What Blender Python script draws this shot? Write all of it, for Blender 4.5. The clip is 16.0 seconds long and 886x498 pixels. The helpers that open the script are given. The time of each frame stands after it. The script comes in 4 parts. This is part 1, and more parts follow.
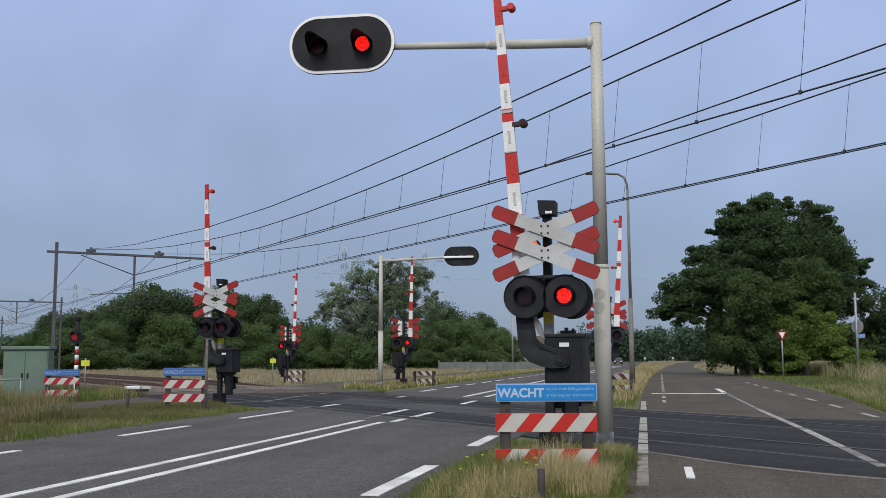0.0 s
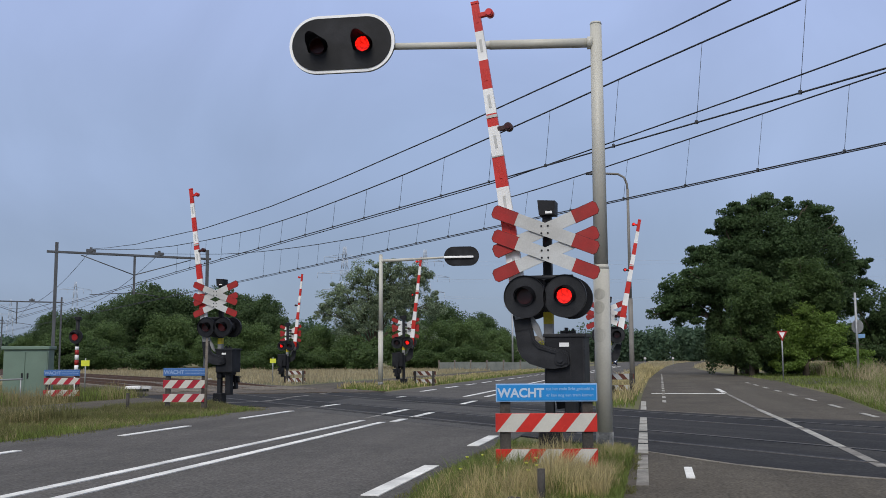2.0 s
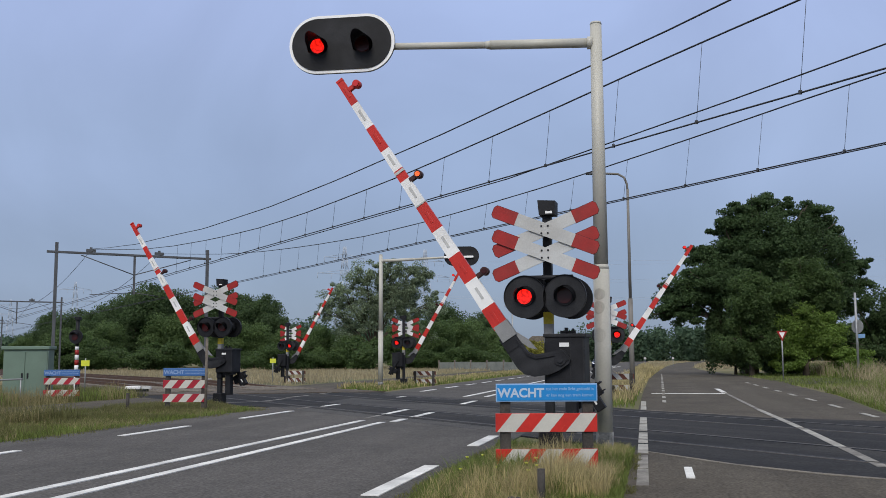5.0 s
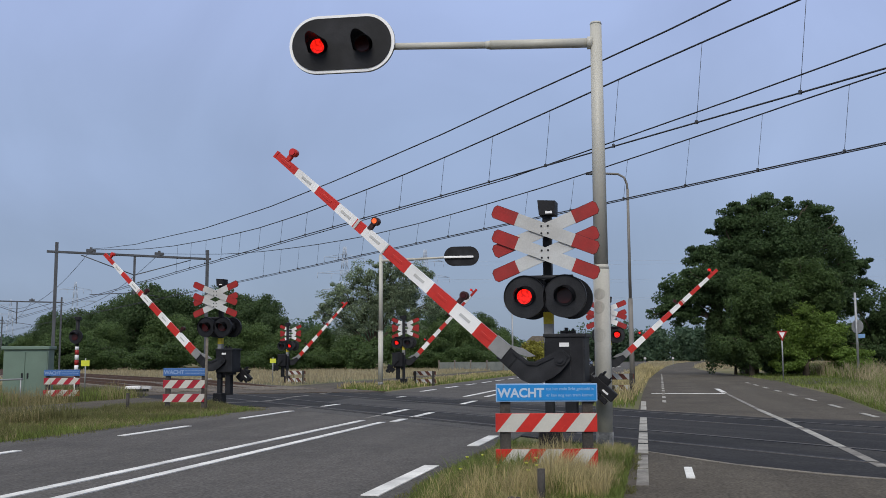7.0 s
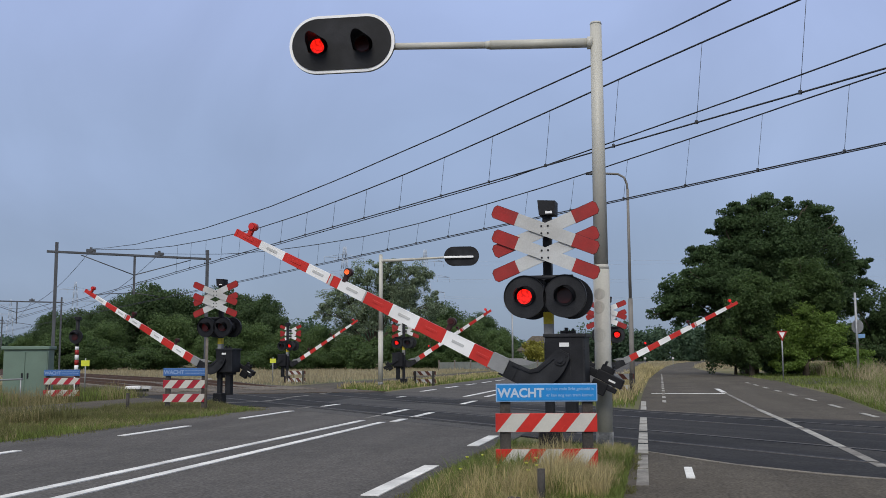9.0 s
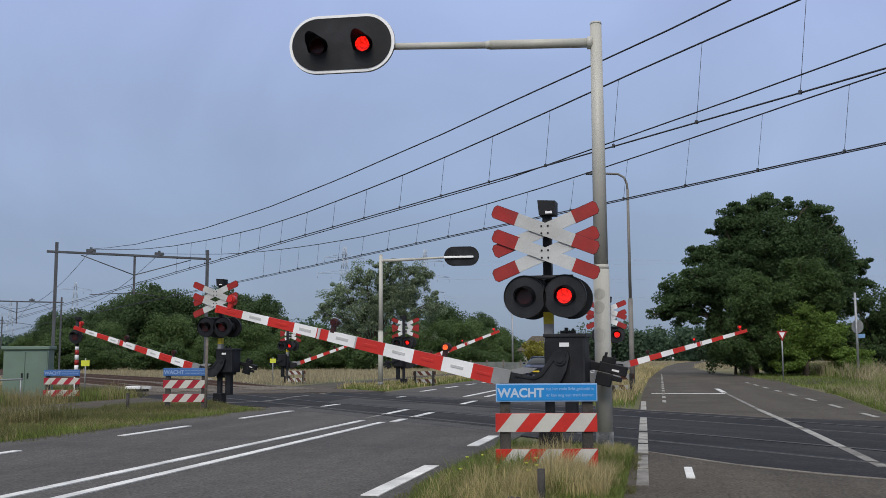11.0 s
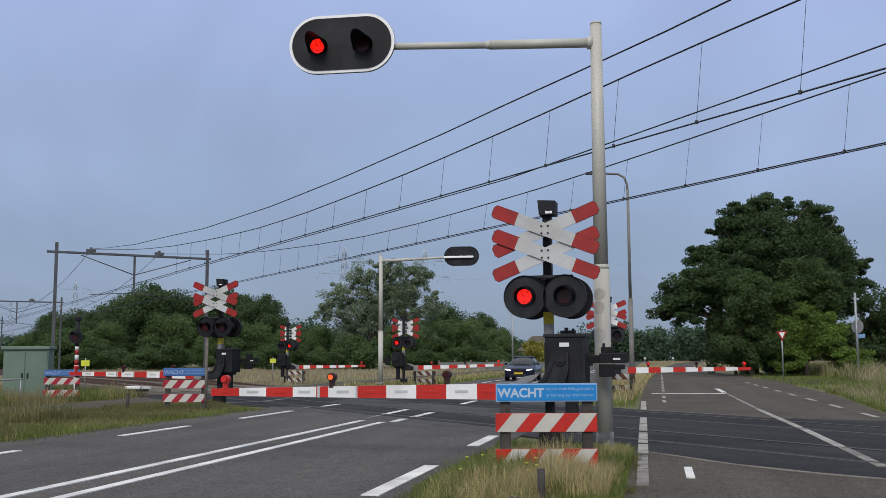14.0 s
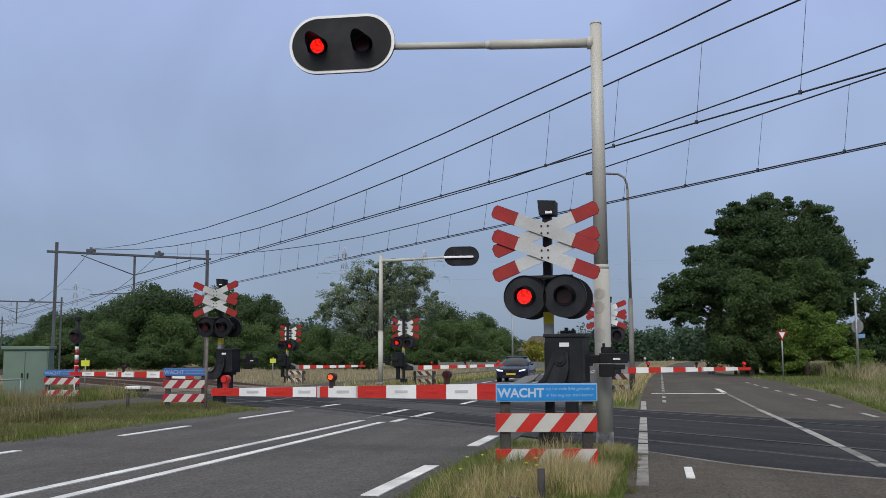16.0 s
* * * *
[WHAT YOU WILL DO]:
What is needed is an exact reproduction of the data, pictures excluded.

[TASK RESULT]:
What Blender Python script draws this shot? Write all of it, for Blender 4.5. The clip is 16.0 seconds long and 886x498 pixels. The helpers that open the script are given. The time of each frame stands after it. The script comes in 4 parts. This is part 1, and more parts follow.
0.0 s
2.0 s
5.0 s
7.0 s
9.0 s
11.0 s
14.0 s
16.0 s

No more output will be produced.